There is considerably greater scope for Mamamia to expand its video offering.

“We haven’t gone deep in that. We know our audience wants it,” explained Mamamia managing director Kylie Rogers. “We have great ambitions to go deep into the screen space, so we engaged with Screen Australia. We found out that they were launching their Gender Matters program and obviously there are some ideal synergies between them supporting women in the screen space and our higher purpose being supporting women and engaging women through great content. So, we applied for a grant and were successful.”

Kylie Rogers

Kylie Rogers

Rogers doesn’t dispute that Mamamia would have struggled to fund its narrative video aspirations by itself, but admits that the additional funding enables the company to expedite the process:

“There are two elements to it. There is a grant that part-funds the production and creation of our own original content – that has allowed us to accelerate our dreams quite considerably. The other part, the interesting part, is we will be setting ourselves us up as a video destination so we can distribute and promote other Screen Australia projects, other great projects that have also received grants. We will create an audience, a voice, a promotion platform for those partners so we can sustainably encourage and support great content by women for women,” she said.

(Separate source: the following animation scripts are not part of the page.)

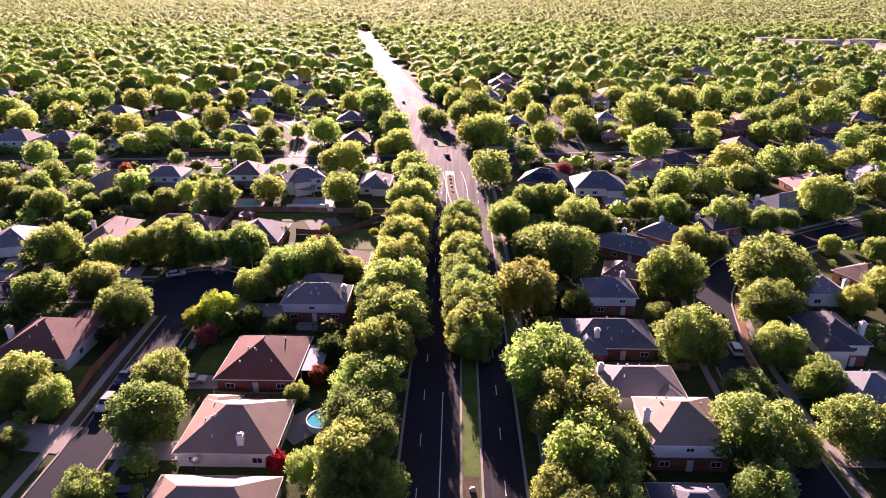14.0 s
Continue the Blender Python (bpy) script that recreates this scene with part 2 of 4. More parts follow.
def strip(name, line, left, right, z0, z1, mat, label, category, parent=None):
    bm = bmesh.new()
    ribbon(bm, line, left, right, z0, z1)
    bmesh.ops.recalc_face_normals(bm, faces=bm.faces)
    ob = part(name, bm, mat, parent)
    return tagged(ob, label, category, kind="structure") if parent is None else ob


# ---- ground and streets ----
bm = bmesh.new()
bmesh.ops.create_grid(bm, x_segments=60, y_segments=60, size=9000)
tagged(part("ground", bm, GRASS), "patchy dry and green grass covering the suburb", "ground", kind="structure")

MAIN = smooth_line([(-2.2, -120), (-2.2, 60), (-2.2, 165), (-2.6, 225), (-5.2, 255), (-9.8, 288), (-19, 347), (-30, 415), (-45, 472), (-64, 575), (-94, 733), (-128, 920), (-177, 1190)])
strip("road_boulevard_far", [q for q in MAIN if q.y > 296], -12.0, 12.0, -0.2, 0.024, ROAD, "wide dark asphalt boulevard with worn lanes", "road")
strip("road_boulevard", MAIN, -9.5, 9.5, -0.2, 0.03, ROAD, "wide dark asphalt boulevard with worn lanes", "road")
for side, a, b in (("kerb_left", -9.95, -9.5), ("kerb_right", 9.5, 9.95)):
    strip(side, [q for q in MAIN if q.y < 252], a, b, -0.1, 0.16, CONCRETE, "pale concrete kerb along the boulevard", "kerb")
    strip(side + "_far", [q for q in MAIN if q.y > 300], a * 1.263, b * 1.263, -0.1, 0.16, CONCRETE, "pale concrete kerb along the boulevard", "kerb")
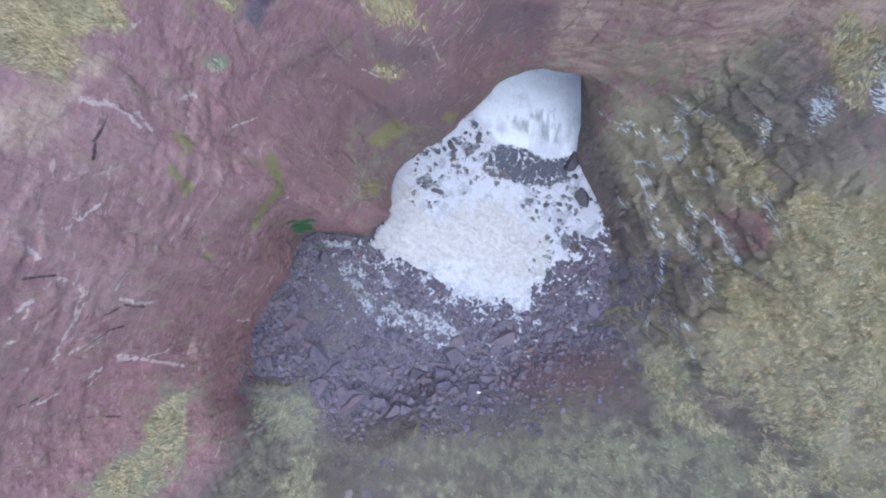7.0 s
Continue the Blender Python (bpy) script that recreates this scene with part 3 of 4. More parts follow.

In a sense, the move towards deeper video engagement with the Mamamia audience is an extension of what the media company had done with its podcast network – extending the content offer beyond just text-based content.

“Our podcast network is starting to become its own stand-alone brand, an owned and operated network within the Mamamia umbrella, and I would imagine video will be the same. We will produce great content for other players, but it’ll be underneath Mamamia Screen.

Nigella Lawson and Mia Freedman

Nigella Lawson and Mia Freedman

“We’re growing our audience every day. We just celebrated our second month where we have grown 22% each month. As we do more podcasts, as we do more video, and as we continue to write the content that we write, we are growing our audience,” Rogers revealed.

That growth is all coming from Australia. A sister site was launched recently in the US, with Mamamia also working on growing an audience in that market.

Just as it has been successful with podcasting, Mamamia expects its video growth to increase exponentially. At its upfronts presentation late last year, Mamamia forecast video views to pass 20m views over a 12-month period. Rogers reports that the company is on track to meet that target.

The video content currently being produced is sourced in a number of different ways, with some of the content coming from video shot during podcast recordings. The best bits of that video are then included in the Mamamia podcast app.

Mamamia has also, like so many other media companies trying to tap into its potential, experimented with Facebook Live where it has over a million followers. At least three Facebook Live videos are produced each week, which has been met with a highly enthusiastic response by its Facebook followers.

The multiplatform approach with text, audio, and video content has been successful with an audience whose attention is often diverted at different points throughout the day. Their engagement, Rogers said, is “when they are travelling on a train or bus, or are exercising in the morning, or cooking at night. They are listening to our podcasts. When they get ‘me time’ throughout the day they are watching a video or reading our content.”

Currently Mamamia is looking to hire an executive producer to head-up the team responsible for its video division, Mamamia Screen. With 80% of the Mamamia audience consuming its content via mobile, short-form and easy-to-digest video content is going to be a significant focus. Rogers does have an eye to Mamamia getting involved in long-form video content too, but she stresses that it’s long-form in the mobile sense: “It’s the attention economy. Long-form is anywhere between five and 10 minutes”.